Self-interacting Dark Matter Energy Density

TL;DR

This paper explores how elastic dark matter self-interactions can dominate early universe energy density, affecting structure formation and aligning with cosmic ray observations, while remaining consistent with nucleosynthesis constraints.

Contribution

It introduces a model where dark matter self-interactions significantly influence early cosmology and structure formation, with implications for cosmic ray excesses and nucleosynthesis constraints.

Findings

Self-interacting dark matter can dominate early universe energy density.

Constraints allow self-interaction strength comparable to strong interactions.

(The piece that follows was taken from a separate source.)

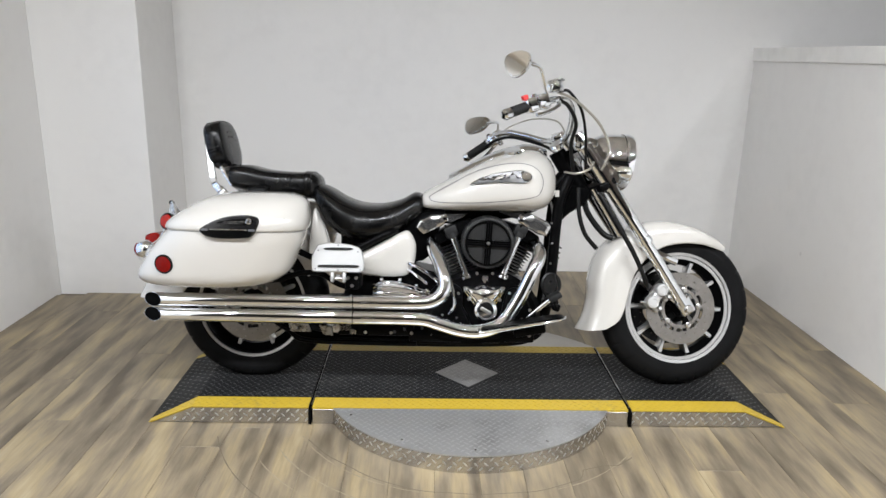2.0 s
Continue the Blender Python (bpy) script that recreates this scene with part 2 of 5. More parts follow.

Enhanced small-scale structure formation before star formation.

Abstract

We investigate cosmological implications of an energy density contribution arising by elastic dark matter self-interactions. Its scaling behaviour shows that it can be the dominant energy contribution in the early universe. Constraints from primordial nucleosynthesis give an upper limit on the self-interaction strength which allows for the same strength as standard model strong interactions. Furthermore we explore the cosmological consequences of an early self-interaction dominated universe. Chemical dark matter decoupling requires that self-interacting dark matter particles are rather light (keV range) but we find that super-weak inelastic interactions are predicted by strong elastic dark matter self-interactions. Assuming a second, collisionless cold dark matter component, its natural decoupling scale exceeds the weak scale and is in accord with the electron and positron excess observed by PAMELA and Fermi-LAT. Structure formation analysis reveals a linear growing solution during self-interaction domination, enhancing structures up to ~ 10^(-3) solar masses long before the formation of the first stars.